• **EXERCISE OBJECTIVE**: Output the first line of the listing and each line after it, up to and including the line that contains "scrap of orange", exactly as written, minus the pictures.

• **AVAILABLE DATA**:
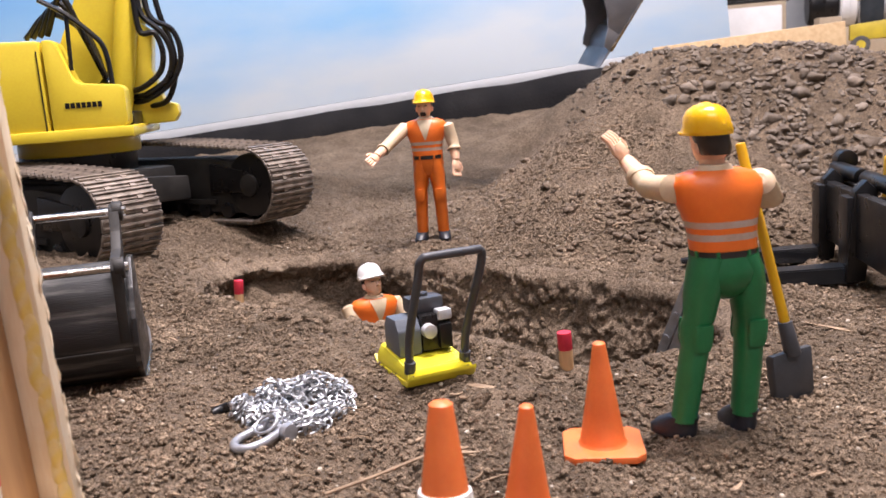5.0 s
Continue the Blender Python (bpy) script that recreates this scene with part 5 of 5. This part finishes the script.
sheet = thing("grey_sheet", pose(0.3130, 0.806, 0.0905, 8, -49, -14), "tilted grey plastic sheet behind the lift arms", "sheet")
part("sheet", box((0.028, 0.003, 0.022), bevel=0.0008), GREYPLASTIC, sheet)
part("prop", rod((0.0, 0.002, 0), (0.044, 0.004, -0.050), 0.002, n=10), BLACK, sheet)
scrap = part("orange_scrap", slab([(-0.011, -0.004), (0.009, -0.006), (0.012, 0.003), (-0.004, 0.006)], 0.003, "z", 0.0008), CONE, at=pose(0.286, 0.805, ground_at(0.286, 0.805) + 0.0025, 3, -6, 20))
tagged(scrap, "flat scrap of orange plastic on soil", "scrap")

# ---- vibrating plate compactor ----
CP = pose(0.0482, 0.5715, ground_at(0.0482, 0.5715) + 0.0002, 0, 0, 38.5)
cmp_ = thing("plate_compactor", CP, "yellow toy plate compactor with dark engine and loop handle", "plate compactor")
part("base_plate", slab([(-0.0170, 0.0038), (-0.0142, 0.0002), (0.0178, 0.0002), (0.0212, 0.0038), (0.0212, 0.0052), (0.0176, 0.0024), (-0.0140, 0.0024), (-0.0170, 0.0052)], 0.0290, "x", 0.0003), LEMON, cmp_)
bm = bmesh.new()
rect = lambda x0, x1, y0, y1, z0, z1: [Vector((x0, y0, z0)), Vector((x1, y0, z0)), Vector((x1, y1, z1)), Vector((x0, y1, z1))]
rings(bm, [rect(-0.0140, 0.0140, -0.0150, 0.0192, 0.0022, 0.0022), rect(-0.0140, 0.0140, -0.0150, 0.0192, 0.0042, 0.0055), rect(-0.0122, 0.0122, -0.0130, 0.0176, 0.0068, 0.0105)], 0)
bmesh.ops.bevel(bm, geom=bm.edges[:], offset=0.0005, segments=2, affect="EDGES")
part("deck", bm, LEMON, cmp_)
part("belt_guard", slab([(-0.002, 0.0085), (0.0135, 0.0095), (0.0135, 0.0195), (0.0105, 0.0235), (0.001, 0.0235), (-0.002, 0.0190)], 0.0100, "x", 0.0008), BLUEGREY, cmp_, "blue-grey cover", at=pose(-0.0068, 0, 0))
eng = part("engine", box((0.0130, 0.0125, 0.0150), bevel=0.0012), BLACK, cmp_, at=pose(0.0050, 0.0040, 0.0165))
part("fuel_tank", box((0.0145, 0.0100, 0.0065), bevel=0.0015), DARKGREY, eng, at=pose(-0.0015, 0.0030, 0.0105))
part("tank_cap", rod((-0.0015, 0.0030, 0.0130), (-0.0015, 0.0030, 0.0152), 0.0022, n=12, bevel=0.0004), DARKGREY, eng)
part("silencer", box((0.0060, 0.0055, 0.0042), bevel=0.0008), SILVER, eng, "silver silencer", at=pose(0.0035, -0.0050, 0.0070))
part("air_filter", rod((-0.0040, -0.0095, 0.0015), (-0.0040, -0.0055, 0.0015), 0.0030, n=16, bevel=0.0006), SILVER, eng, "silver filter drum")
part("crank_case", box((0.0055, 0.0035, 0.0100), bevel=0.0008), BLACK, eng, at=pose(0.0030, -0.0070, -0.0015))
hb = [(-0.0118, -0.0118, 0.0060), (-0.0122, -0.0150, 0.0200), (-0.0126, -0.0285, 0.0440), (-0.0126, -0.0318, 0.0512), (-0.0114, -0.0328, 0.0534), (-0.0090, -0.0330, 0.0539), (0.0090, -0.0330, 0.0539), (0.0114, -0.0328, 0.0534), (0.0126, -0.0318, 0.0512), (0.0126, -0.0285, 0.0440), (0.0122, -0.0150, 0.0200), (0.0118, -0.0118, 0.0060)]
part("loop_handle", sweep(curve_points(hb, 4), 0.00165, 10), DARKGREY, cmp_, "dark loop handle")
for sx in (-0.0118, 0.0118):
    part("handle_socket", rod((sx, -0.0118, 0.0052), (sx, -0.0128, 0.0100), 0.0023, n=12, bevel=0.0003), DARKGREY, cmp_)
    part("bolt", rod((sx, -0.0125, 0.0040), (sx, -0.0150, 0.0040), 0.0007, n=8), DARKGREY, cmp_)

# ---- trench rammer held by the white-helmeted figure ----
ram = thing("trench_rammer", pose(0.016, 0.708, -0.0820), "yellow and grey toy trench rammer on the trench floor", "rammer")
RA0 = Vector((0.016, 0.708, -0.0820))
A, B, C, D = (Vector(q) - RA0 for q in ((-0.0240, 0.7130, -0.0430), (-0.0100, 0.7370, -0.0420), (0.0245, 0.7290, -0.0625), (0.0150, 0.6990, -0.0605)))
corner = lambda p, q, t: p.lerp(q, t)
loop_pts = []
for p, q, r in ((D, A, B), (A, B, C), (B, C, D), (C, D, A)):
    loop_pts += [corner(q, p, 0.16), q.lerp(corner(p, r, 0.5), 0.06), corner(q, r, 0.16)]
part("guide_frame", sweep(loop_pts, 0.0017, 10, closed=True), GREYPLASTIC, ram, "grey tubular guide frame")
part("cross_bar", sweep([A.lerp(D, 0.30), B.lerp(C, 0.30)], 0.0015, 10), GREYPLASTIC, ram)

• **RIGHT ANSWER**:
5.0 s
Continue the Blender Python (bpy) script that recreates this scene with part 5 of 5. This part finishes the script.
sheet = thing("grey_sheet", pose(0.3130, 0.806, 0.0905, 8, -49, -14), "tilted grey plastic sheet behind the lift arms", "sheet")
part("sheet", box((0.028, 0.003, 0.022), bevel=0.0008), GREYPLASTIC, sheet)
part("prop", rod((0.0, 0.002, 0), (0.044, 0.004, -0.050), 0.002, n=10), BLACK, sheet)
scrap = part("orange_scrap", slab([(-0.011, -0.004), (0.009, -0.006), (0.012, 0.003), (-0.004, 0.006)], 0.003, "z", 0.0008), CONE, at=pose(0.286, 0.805, ground_at(0.286, 0.805) + 0.0025, 3, -6, 20))
tagged(scrap, "flat scrap of orange plastic on soil", "scrap")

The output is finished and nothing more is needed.